━━━ Provided material ━━━
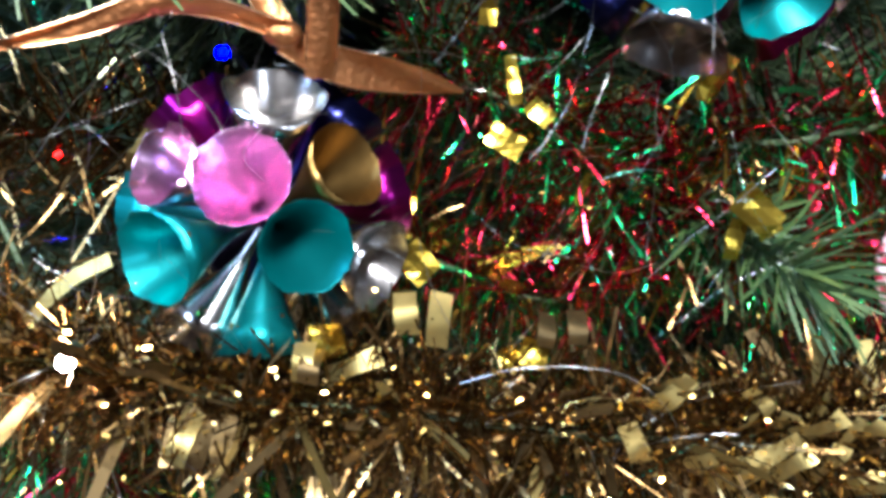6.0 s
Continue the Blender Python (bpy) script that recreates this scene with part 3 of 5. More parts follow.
GIFT = Matrix.Translation(Vector((-0.1120, 0.2840, 1.3690))) @ pose(0, 0, 0, 2, 0, 9) @ pose(0, 0, 0, 0, 37, 0)
gift = thing("gift_box", GIFT.translation, "small gift box in shiny lilac foil with a pale ribbon", "gift box", "gift boxes")
part("box", rounded_box((0.041, 0.042, 0.0425), GIFT, 0.0028), LILAC_FOIL, gift)
part("ribbon", rounded_box((0.0068, 0.0434, 0.0439), GIFT @ pose(0.004, 0, 0.0), 0.0012), RIBBON_PALE, gift, "pale satin ribbon band")
BOX = Matrix.Translation(Vector((0.0257, 0.2940, 1.4184))) @ pose(0, 0, 0, 0, -3, 0) @ pose(0, 0, 0, 31, 0, -3)
gift2 = thing("gift_box", BOX.translation, "larger gift box in brownish mauve foil with shiny creased edges", "gift box", "gift boxes")
part("box", rounded_box((0.0485, 0.04, 0.0405), BOX, 0.0014), MAUVE_FOIL, gift2)
part("cord", tube([BOX @ Vector((0.0225, -0.0206, -0.021)), BOX @ Vector((0.0215, -0.0212, 0.0)), BOX @ Vector((0.0225, -0.0208, 0.0205)), BOX @ Vector((0.0222, 0.0, 0.0212))], 0.0006, 6), SILVER, gift2, "thin silver cord")

# ---- pompom ornaments of foil cups ----


def cup(parent, at, way, reach, r, material):
    """One cone rolled from a foil disc, its point at the middle of the pompom."""
    way = Vector(way).normalized()
    sides = 44
    bm = lathe([(0.0006, 0.002), (r * 0.12, reach * 0.3), (r * 0.4, reach * 0.56), (r * 0.72, reach * 0.79), (r, reach), (r * 0.99, reach - 0.0002), (r * 0.71, reach * 0.79), (r * 0.39, reach * 0.56), (r * 0.1, reach * 0.32)], at, way, sides, False)
    folds = [1 + 0.065 * noise.noise(Vector((math.cos(k * 0.1428) * 2.1, math.sin(k * 0.1428) * 2.1, way.x * 40))) + random.gauss(0, 0.009) for k in range(sides)]
    for n, v in enumerate(bm.verts):
        d = v.co - Vector(at)
        axis = way * d.dot(way)
        v.co = Vector(at) + axis * (1 + 0.5 * (folds[n % sides] - 1)) + (d - axis) * folds[n % sides]
    return part("foil_cup", bm, material, parent)


def pompom(at, cups, reach=0.042):
    holder = thing("foil_pompom", at, "pompom ornament of pink, teal, silver and gold foil cones", "ornament", "foil pompoms")
    part("knot", ball(at, 0.004, 0, (1, 1, 1), 12), CUP_NAVY, holder)
    for way, mat, r in cups:
        cup(holder, at, way, reach * (0.97 + 0.02 * (len(holder.children) % 4)), r, mat)
    return holder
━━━
Directions
Extract every line above that contains the word "part".

Solution for this task
Continue the Blender Python (bpy) script that recreates this scene with part 3 of 5. More parts follow.
part("box", rounded_box((0.041, 0.042, 0.0425), GIFT, 0.0028), LILAC_FOIL, gift)
part("ribbon", rounded_box((0.0068, 0.0434, 0.0439), GIFT @ pose(0.004, 0, 0.0), 0.0012), RIBBON_PALE, gift, "pale satin ribbon band")
part("box", rounded_box((0.0485, 0.04, 0.0405), BOX, 0.0014), MAUVE_FOIL, gift2)
part("cord", tube([BOX @ Vector((0.0225, -0.0206, -0.021)), BOX @ Vector((0.0215, -0.0212, 0.0)), BOX @ Vector((0.0225, -0.0208, 0.0205)), BOX @ Vector((0.0222, 0.0, 0.0212))], 0.0006, 6), SILVER, gift2, "thin silver cord")
    return part("foil_cup", bm, material, parent)
    part("knot", ball(at, 0.004, 0, (1, 1, 1), 12), CUP_NAVY, holder)